— START OF Dataset records —

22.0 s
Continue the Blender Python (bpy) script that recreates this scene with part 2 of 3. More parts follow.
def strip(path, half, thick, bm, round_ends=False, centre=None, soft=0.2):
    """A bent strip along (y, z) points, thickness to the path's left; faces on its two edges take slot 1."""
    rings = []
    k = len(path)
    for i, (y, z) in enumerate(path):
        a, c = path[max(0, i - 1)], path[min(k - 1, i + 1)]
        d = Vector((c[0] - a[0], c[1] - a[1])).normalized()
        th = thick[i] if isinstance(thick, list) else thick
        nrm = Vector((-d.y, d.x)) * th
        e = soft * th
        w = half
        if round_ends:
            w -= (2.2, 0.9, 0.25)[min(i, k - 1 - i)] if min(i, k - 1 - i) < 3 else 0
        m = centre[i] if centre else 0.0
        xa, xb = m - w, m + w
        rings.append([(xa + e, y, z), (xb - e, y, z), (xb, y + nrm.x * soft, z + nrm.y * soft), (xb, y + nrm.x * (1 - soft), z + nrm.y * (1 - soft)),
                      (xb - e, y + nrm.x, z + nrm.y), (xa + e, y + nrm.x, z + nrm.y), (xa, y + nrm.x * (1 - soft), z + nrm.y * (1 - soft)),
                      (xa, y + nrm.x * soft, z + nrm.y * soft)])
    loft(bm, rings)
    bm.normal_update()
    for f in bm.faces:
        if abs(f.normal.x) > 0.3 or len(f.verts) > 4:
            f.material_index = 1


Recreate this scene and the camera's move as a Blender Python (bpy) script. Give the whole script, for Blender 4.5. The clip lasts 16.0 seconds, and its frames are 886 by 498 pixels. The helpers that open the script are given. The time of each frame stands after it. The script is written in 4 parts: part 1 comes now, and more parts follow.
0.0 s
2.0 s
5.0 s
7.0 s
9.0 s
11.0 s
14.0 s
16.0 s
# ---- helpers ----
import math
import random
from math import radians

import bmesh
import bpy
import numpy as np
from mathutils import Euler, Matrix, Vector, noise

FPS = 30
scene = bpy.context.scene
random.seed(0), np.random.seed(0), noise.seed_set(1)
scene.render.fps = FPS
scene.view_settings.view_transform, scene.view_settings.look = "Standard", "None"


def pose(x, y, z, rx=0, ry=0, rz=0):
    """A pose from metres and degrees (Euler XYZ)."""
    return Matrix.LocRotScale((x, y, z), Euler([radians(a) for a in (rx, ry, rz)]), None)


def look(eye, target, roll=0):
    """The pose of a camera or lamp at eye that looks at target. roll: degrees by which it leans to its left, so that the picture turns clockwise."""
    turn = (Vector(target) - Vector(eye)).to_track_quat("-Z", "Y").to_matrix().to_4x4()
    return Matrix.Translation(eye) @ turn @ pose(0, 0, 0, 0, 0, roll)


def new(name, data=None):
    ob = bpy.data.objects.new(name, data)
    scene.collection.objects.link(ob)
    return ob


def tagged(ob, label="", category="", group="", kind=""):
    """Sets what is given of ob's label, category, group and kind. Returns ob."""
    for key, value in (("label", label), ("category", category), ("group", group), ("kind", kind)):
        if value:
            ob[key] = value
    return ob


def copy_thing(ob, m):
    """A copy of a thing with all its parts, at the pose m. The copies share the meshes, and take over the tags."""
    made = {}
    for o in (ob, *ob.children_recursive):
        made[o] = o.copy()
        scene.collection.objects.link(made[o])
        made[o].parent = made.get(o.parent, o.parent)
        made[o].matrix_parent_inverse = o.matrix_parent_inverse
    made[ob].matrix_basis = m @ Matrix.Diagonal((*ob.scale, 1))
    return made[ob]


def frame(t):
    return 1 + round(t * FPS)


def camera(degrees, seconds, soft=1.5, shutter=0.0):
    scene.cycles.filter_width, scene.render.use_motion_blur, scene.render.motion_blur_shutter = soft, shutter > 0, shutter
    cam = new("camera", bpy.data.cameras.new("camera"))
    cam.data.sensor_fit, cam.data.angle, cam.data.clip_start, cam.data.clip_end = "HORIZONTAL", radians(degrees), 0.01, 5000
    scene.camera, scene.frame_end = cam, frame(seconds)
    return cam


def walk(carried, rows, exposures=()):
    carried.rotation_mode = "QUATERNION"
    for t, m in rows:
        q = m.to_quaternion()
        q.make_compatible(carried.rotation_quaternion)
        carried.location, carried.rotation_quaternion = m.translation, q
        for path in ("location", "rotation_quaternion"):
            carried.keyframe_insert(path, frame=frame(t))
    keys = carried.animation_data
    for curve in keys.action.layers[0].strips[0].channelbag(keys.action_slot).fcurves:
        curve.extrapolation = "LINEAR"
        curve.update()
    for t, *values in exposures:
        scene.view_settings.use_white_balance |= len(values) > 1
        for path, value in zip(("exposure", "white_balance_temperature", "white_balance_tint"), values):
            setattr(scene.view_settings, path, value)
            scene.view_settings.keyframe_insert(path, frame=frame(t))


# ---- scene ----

— END OF Dataset records —

Task brief: Set down every record above exactly as given.

Final result:
22.0 s
Continue the Blender Python (bpy) script that recreates this scene with part 2 of 3. More parts follow.
def strip(path, half, thick, bm, round_ends=False, centre=None, soft=0.2):
    """A bent strip along (y, z) points, thickness to the path's left; faces on its two edges take slot 1."""
    rings = []
    k = len(path)
    for i, (y, z) in enumerate(path):
        a, c = path[max(0, i - 1)], path[min(k - 1, i + 1)]
        d = Vector((c[0] - a[0], c[1] - a[1])).normalized()
        th = thick[i] if isinstance(thick, list) else thick
        nrm = Vector((-d.y, d.x)) * th
        e = soft * th
        w = half
        if round_ends:
            w -= (2.2, 0.9, 0.25)[min(i, k - 1 - i)] if min(i, k - 1 - i) < 3 else 0
        m = centre[i] if centre else 0.0
        xa, xb = m - w, m + w
        rings.append([(xa + e, y, z), (xb - e, y, z), (xb, y + nrm.x * soft, z + nrm.y * soft), (xb, y + nrm.x * (1 - soft), z + nrm.y * (1 - soft)),
                      (xb - e, y + nrm.x, z + nrm.y), (xa + e, y + nrm.x, z + nrm.y), (xa, y + nrm.x * (1 - soft), z + nrm.y * (1 - soft)),
                      (xa, y + nrm.x * soft, z + nrm.y * soft)])
    loft(bm, rings)
    bm.normal_update()
    for f in bm.faces:
        if abs(f.normal.x) > 0.3 or len(f.verts) > 4:
            f.material_index = 1


Recreate this scene and the camera's move as a Blender Python (bpy) script. Give the whole script, for Blender 4.5. The clip lasts 16.0 seconds, and its frames are 886 by 498 pixels. The helpers that open the script are given. The time of each frame stands after it. The script is written in 4 parts: part 1 comes now, and more parts follow.
0.0 s
2.0 s
5.0 s
7.0 s
9.0 s
11.0 s
14.0 s
16.0 s
# ---- helpers ----
import math
import random
from math import radians

import bmesh
import bpy
import numpy as np
from mathutils import Euler, Matrix, Vector, noise

FPS = 30
scene = bpy.context.scene
random.seed(0), np.random.seed(0), noise.seed_set(1)
scene.render.fps = FPS
scene.view_settings.view_transform, scene.view_settings.look = "Standard", "None"


def pose(x, y, z, rx=0, ry=0, rz=0):
    """A pose from metres and degrees (Euler XYZ)."""
    return Matrix.LocRotScale((x, y, z), Euler([radians(a) for a in (rx, ry, rz)]), None)


def look(eye, target, roll=0):
    """The pose of a camera or lamp at eye that looks at target. roll: degrees by which it leans to its left, so that the picture turns clockwise."""
    turn = (Vector(target) - Vector(eye)).to_track_quat("-Z", "Y").to_matrix().to_4x4()
    return Matrix.Translation(eye) @ turn @ pose(0, 0, 0, 0, 0, roll)


def new(name, data=None):
    ob = bpy.data.objects.new(name, data)
    scene.collection.objects.link(ob)
    return ob


def tagged(ob, label="", category="", group="", kind=""):
    """Sets what is given of ob's label, category, group and kind. Returns ob."""
    for key, value in (("label", label), ("category", category), ("group", group), ("kind", kind)):
        if value:
            ob[key] = value
    return ob


def copy_thing(ob, m):
    """A copy of a thing with all its parts, at the pose m. The copies share the meshes, and take over the tags."""
    made = {}
    for o in (ob, *ob.children_recursive):
        made[o] = o.copy()
        scene.collection.objects.link(made[o])
        made[o].parent = made.get(o.parent, o.parent)
        made[o].matrix_parent_inverse = o.matrix_parent_inverse
    made[ob].matrix_basis = m @ Matrix.Diagonal((*ob.scale, 1))
    return made[ob]


def frame(t):
    return 1 + round(t * FPS)


def camera(degrees, seconds, soft=1.5, shutter=0.0):
    scene.cycles.filter_width, scene.render.use_motion_blur, scene.render.motion_blur_shutter = soft, shutter > 0, shutter
    cam = new("camera", bpy.data.cameras.new("camera"))
    cam.data.sensor_fit, cam.data.angle, cam.data.clip_start, cam.data.clip_end = "HORIZONTAL", radians(degrees), 0.01, 5000
    scene.camera, scene.frame_end = cam, frame(seconds)
    return cam


def walk(carried, rows, exposures=()):
    carried.rotation_mode = "QUATERNION"
    for t, m in rows:
        q = m.to_quaternion()
        q.make_compatible(carried.rotation_quaternion)
        carried.location, carried.rotation_quaternion = m.translation, q
        for path in ("location", "rotation_quaternion"):
            carried.keyframe_insert(path, frame=frame(t))
    keys = carried.animation_data
    for curve in keys.action.layers[0].strips[0].channelbag(keys.action_slot).fcurves:
        curve.extrapolation = "LINEAR"
        curve.update()
    for t, *values in exposures:
        scene.view_settings.use_white_balance |= len(values) > 1
        for path, value in zip(("exposure", "white_balance_temperature", "white_balance_tint"), values):
            setattr(scene.view_settings, path, value)
            scene.view_settings.keyframe_insert(path, frame=frame(t))


# ---- scene ----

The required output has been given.